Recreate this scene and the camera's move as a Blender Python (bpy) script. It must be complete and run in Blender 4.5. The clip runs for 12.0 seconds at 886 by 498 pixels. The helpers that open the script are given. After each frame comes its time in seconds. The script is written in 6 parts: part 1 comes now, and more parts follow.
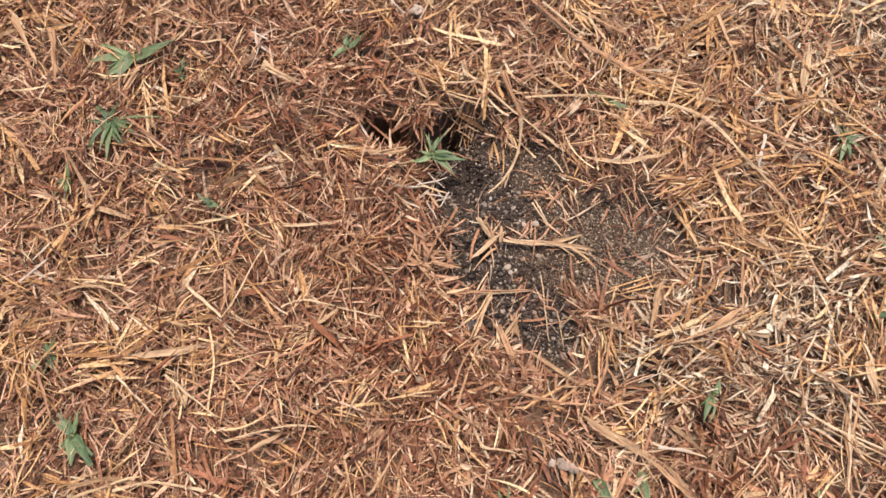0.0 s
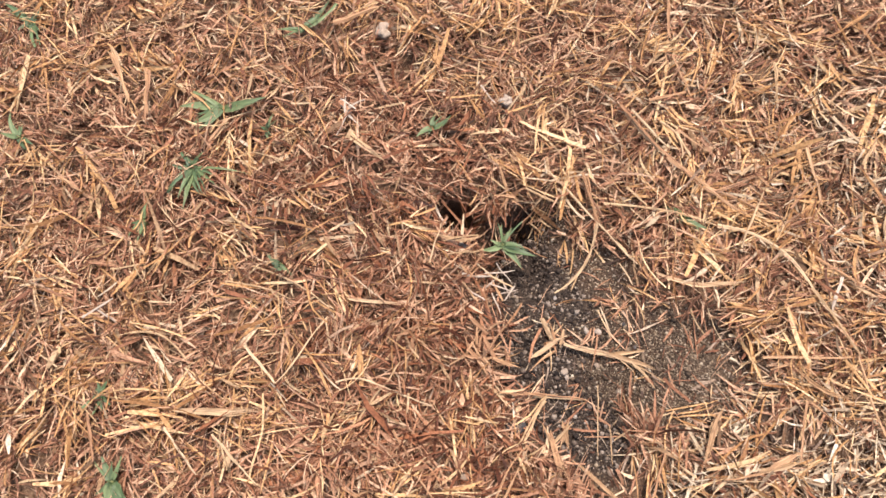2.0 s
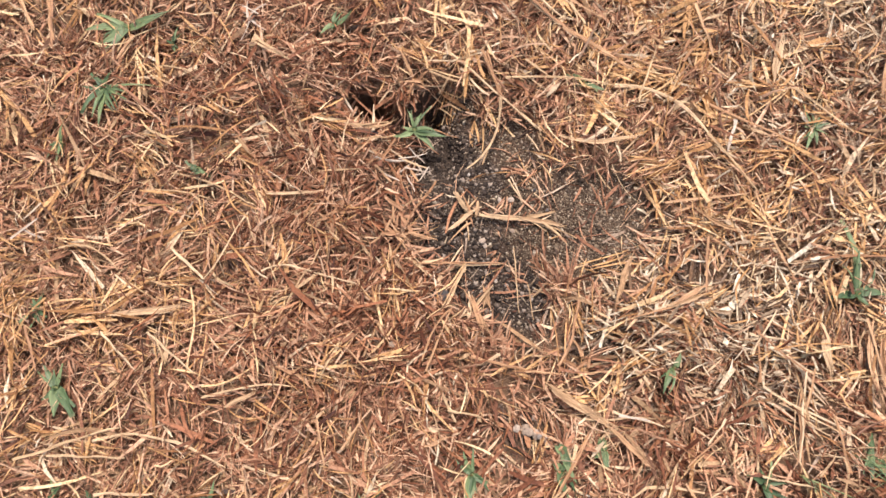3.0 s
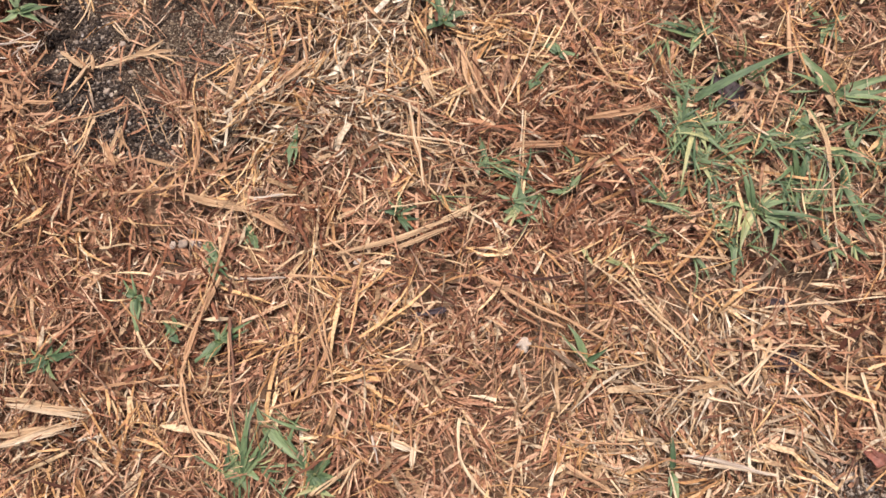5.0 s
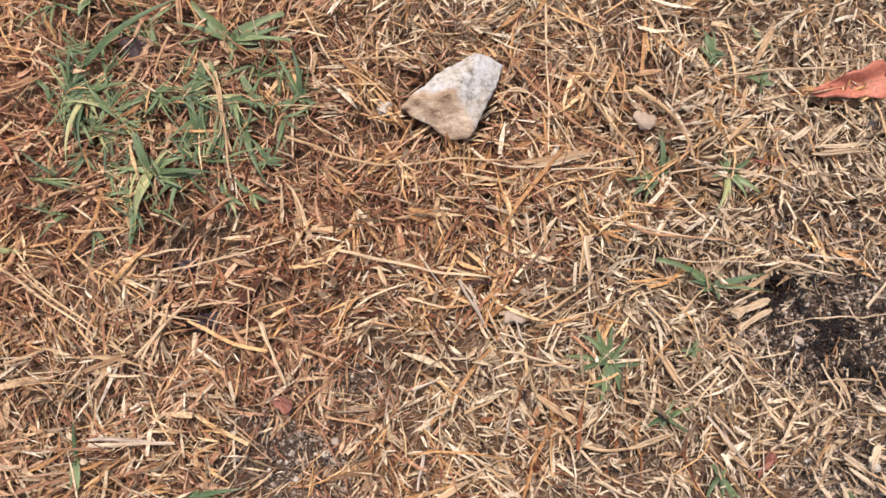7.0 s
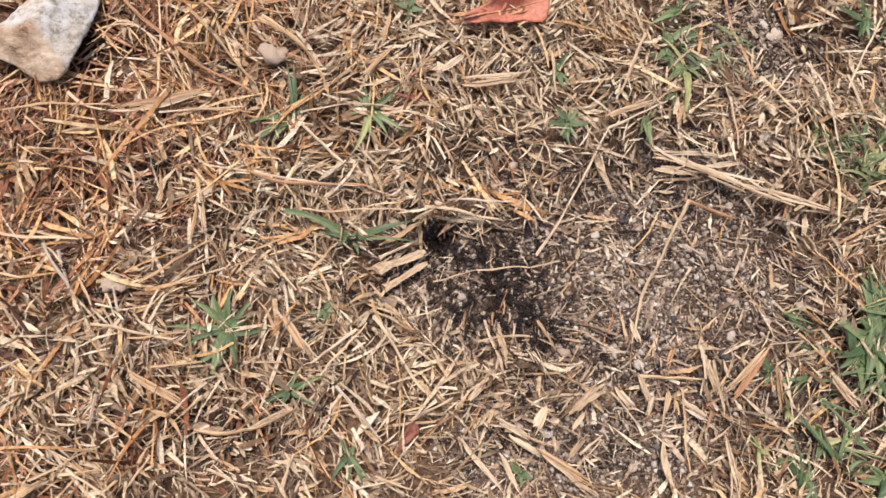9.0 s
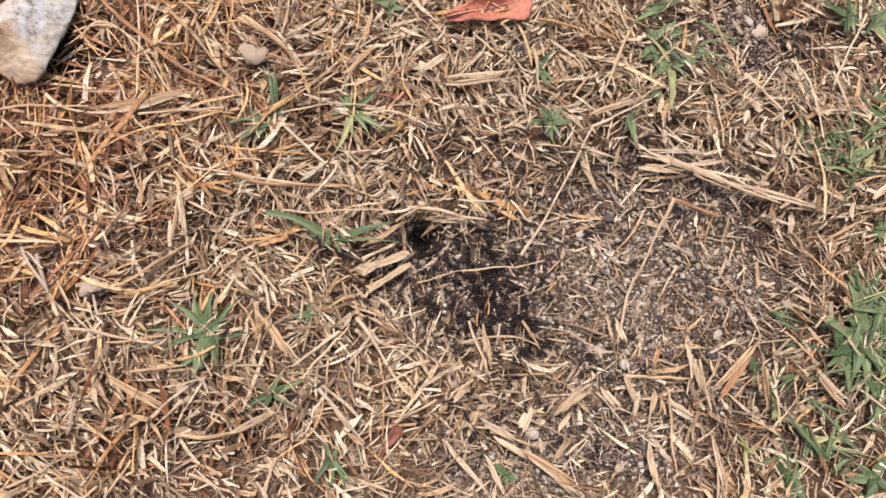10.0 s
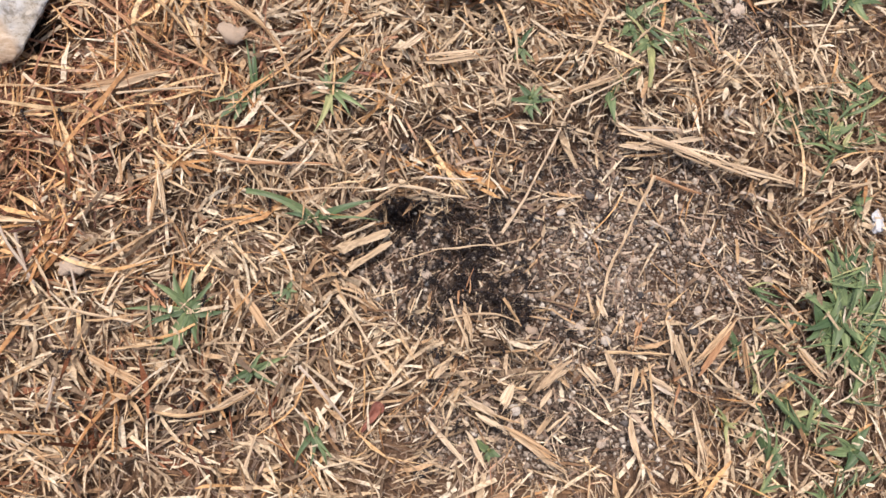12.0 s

__________________________________________________

**The exercise**
Leave out the pictures and print every line of the data exactly.

**Result of this exercise**
Recreate this scene and the camera's move as a Blender Python (bpy) script. It must be complete and run in Blender 4.5. The clip runs for 12.0 seconds at 886 by 498 pixels. The helpers that open the script are given. After each frame comes its time in seconds. The script is written in 6 parts: part 1 comes now, and more parts follow.
0.0 s
2.0 s
3.0 s
5.0 s
7.0 s
9.0 s
10.0 s
12.0 s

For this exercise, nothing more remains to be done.